## THE DATA
:::
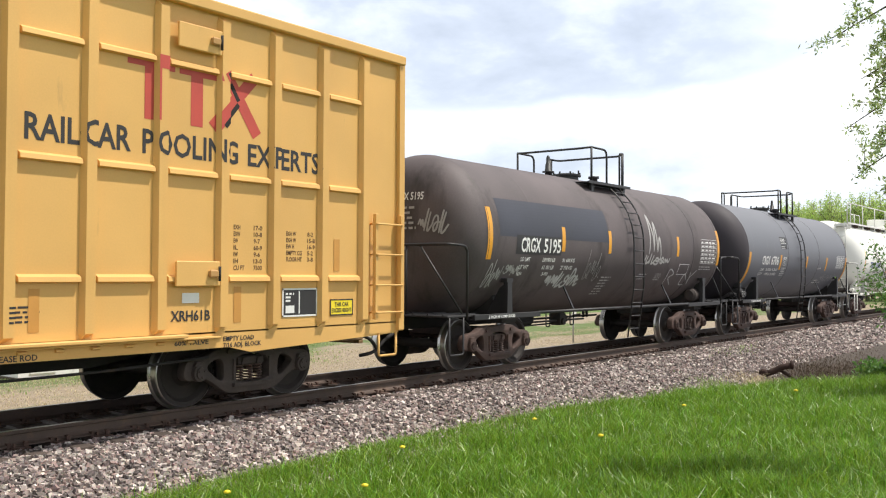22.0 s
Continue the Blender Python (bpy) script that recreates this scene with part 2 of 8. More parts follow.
M["railtop"] = mat("worn_rail_head", (0.30, 0.26, 0.23), 0.4, 0.7, var=0.15, bump=0.02)
M["tie"] = mat("creosoted_wood", (0.075, 0.055, 0.045), 0.9, var=0.4, scale=5, fine=40, bump=0.5, rnd=0.3, dirt=((0.12, 0.09, 0.075), 0.3, 8))
M["rust"] = mat("rusted_iron", (0.085, 0.048, 0.035), 0.85, var=0.35, scale=12, bump=0.25)

# ---- building tools ----
def part(name, bm, material, parent=None, label="", smooth=False):
    """Links a bmesh as one mesh object under a thing or a part. material: one, or a list for the faces' material_index."""
    me = bpy.data.meshes.new(name)
    bm.to_mesh(me)
    bm.free()
    for m in material if isinstance(material, (list, tuple)) else [material]:
        me.materials.append(m)
    if smooth:
        me.polygons.foreach_set("use_smooth", [True] * len(me.polygons))
        me.set_sharp_from_angle(angle=radians(40))
    ob = new(name, me)
    ob.parent = parent
    if label:
        ob["label"] = label
    return ob


def joined(name, verts, faces, material, parent=None):
    me = bpy.data.meshes.new(name)
    me.from_pydata(verts, [], faces)
    me.materials.append(material)
    ob = new(name, me)
    ob.parent = parent
    return ob


def again(ob, x=0, y=0, z=0, rz=0, parent=None):
    """Another object on the same mesh, moved by x, y, z."""
    o = ob.copy()
    scene.collection.objects.link(o)
    o.parent = parent or ob.parent
    o.matrix_basis = pose(x, y, z, 0, 0, rz) @ ob.matrix_basis
    return o


def B():
    return bmesh.new()


def hexa(bm, pts, mi=0):
    """Six faces on eight corners: bottom ring of four, then top ring."""
    v = [bm.verts.new(q) for q in pts]
    for f in ((3, 2, 1, 0), (4, 5, 6, 7), (0, 1, 5, 4), (1, 2, 6, 5), (2, 3, 7, 6), (3, 0, 4, 7)):
        bm.faces.new([v[i] for i in f]).material_index = mi
    return bm


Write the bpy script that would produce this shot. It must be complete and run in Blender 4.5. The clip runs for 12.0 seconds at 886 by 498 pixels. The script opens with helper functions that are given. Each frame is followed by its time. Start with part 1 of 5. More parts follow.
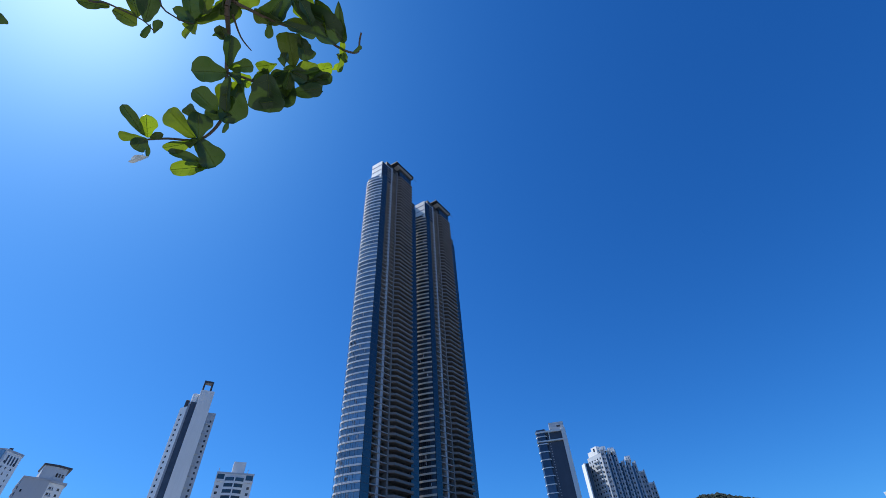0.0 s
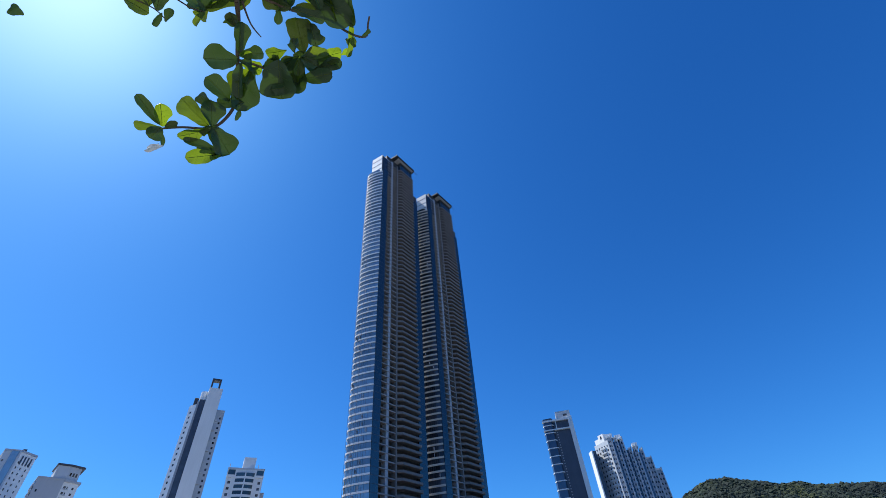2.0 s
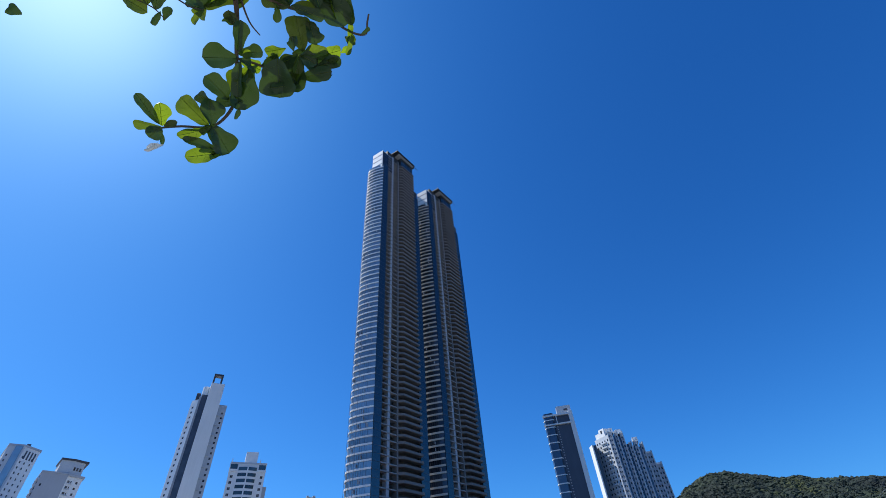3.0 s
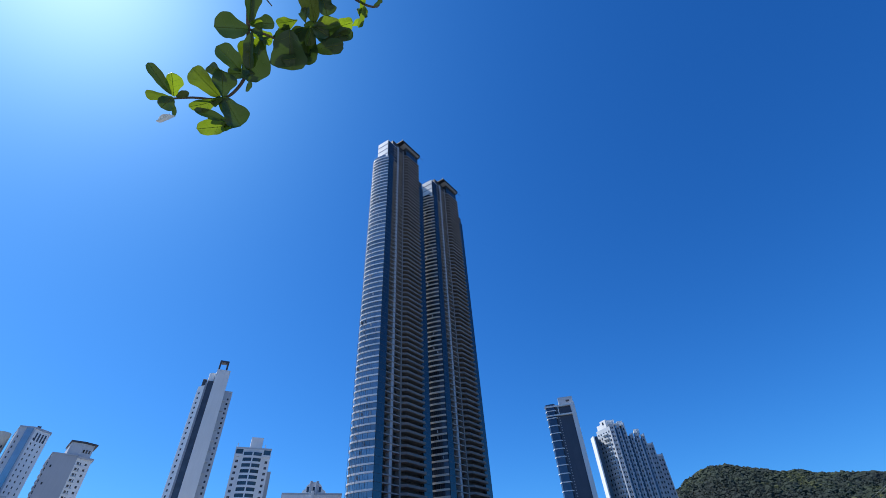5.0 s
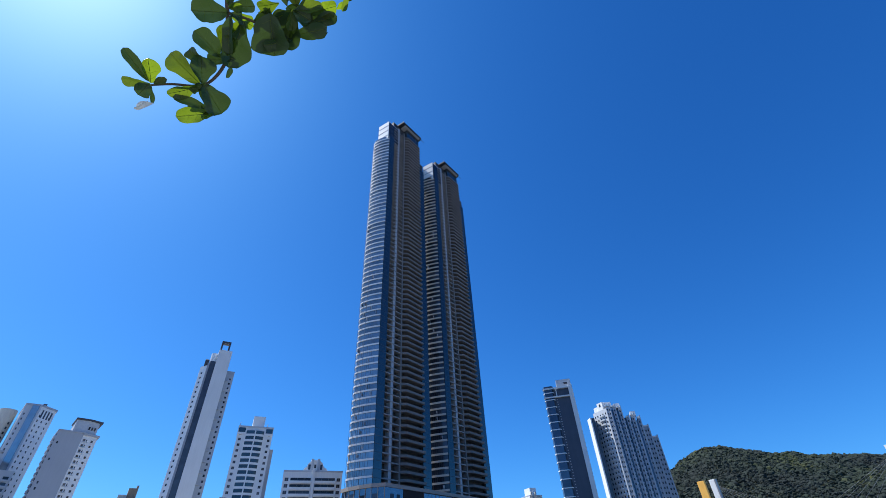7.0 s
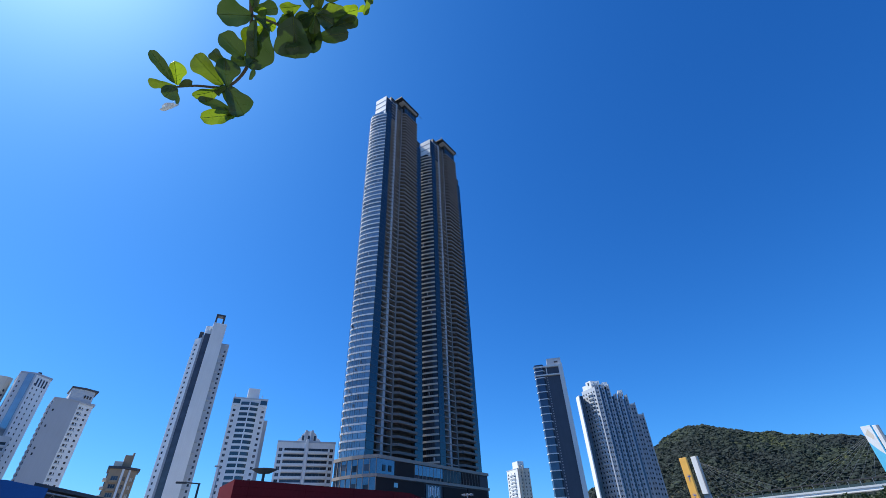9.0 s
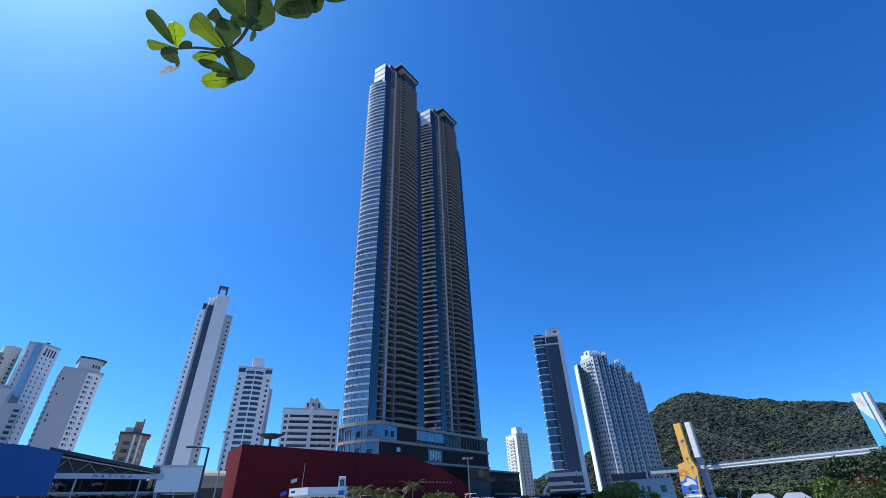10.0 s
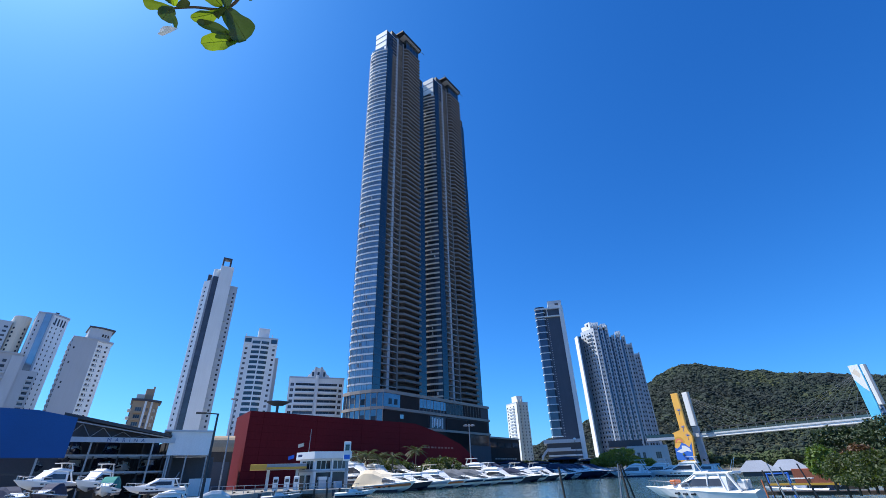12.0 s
:::
Reproduce the material above in full and without alteration, but skip all pictures.

22.0 s
Continue the Blender Python (bpy) script that recreates this scene with part 2 of 8. More parts follow.
M["railtop"] = mat("worn_rail_head", (0.30, 0.26, 0.23), 0.4, 0.7, var=0.15, bump=0.02)
M["tie"] = mat("creosoted_wood", (0.075, 0.055, 0.045), 0.9, var=0.4, scale=5, fine=40, bump=0.5, rnd=0.3, dirt=((0.12, 0.09, 0.075), 0.3, 8))
M["rust"] = mat("rusted_iron", (0.085, 0.048, 0.035), 0.85, var=0.35, scale=12, bump=0.25)

# ---- building tools ----
def part(name, bm, material, parent=None, label="", smooth=False):
    """Links a bmesh as one mesh object under a thing or a part. material: one, or a list for the faces' material_index."""
    me = bpy.data.meshes.new(name)
    bm.to_mesh(me)
    bm.free()
    for m in material if isinstance(material, (list, tuple)) else [material]:
        me.materials.append(m)
    if smooth:
        me.polygons.foreach_set("use_smooth", [True] * len(me.polygons))
        me.set_sharp_from_angle(angle=radians(40))
    ob = new(name, me)
    ob.parent = parent
    if label:
        ob["label"] = label
    return ob


def joined(name, verts, faces, material, parent=None):
    me = bpy.data.meshes.new(name)
    me.from_pydata(verts, [], faces)
    me.materials.append(material)
    ob = new(name, me)
    ob.parent = parent
    return ob


def again(ob, x=0, y=0, z=0, rz=0, parent=None):
    """Another object on the same mesh, moved by x, y, z."""
    o = ob.copy()
    scene.collection.objects.link(o)
    o.parent = parent or ob.parent
    o.matrix_basis = pose(x, y, z, 0, 0, rz) @ ob.matrix_basis
    return o


def B():
    return bmesh.new()


def hexa(bm, pts, mi=0):
    """Six faces on eight corners: bottom ring of four, then top ring."""
    v = [bm.verts.new(q) for q in pts]
    for f in ((3, 2, 1, 0), (4, 5, 6, 7), (0, 1, 5, 4), (1, 2, 6, 5), (2, 3, 7, 6), (3, 0, 4, 7)):
        bm.faces.new([v[i] for i in f]).material_index = mi
    return bm


Write the bpy script that would produce this shot. It must be complete and run in Blender 4.5. The clip runs for 12.0 seconds at 886 by 498 pixels. The script opens with helper functions that are given. Each frame is followed by its time. Start with part 1 of 5. More parts follow.
0.0 s
2.0 s
3.0 s
5.0 s
7.0 s
9.0 s
10.0 s
12.0 s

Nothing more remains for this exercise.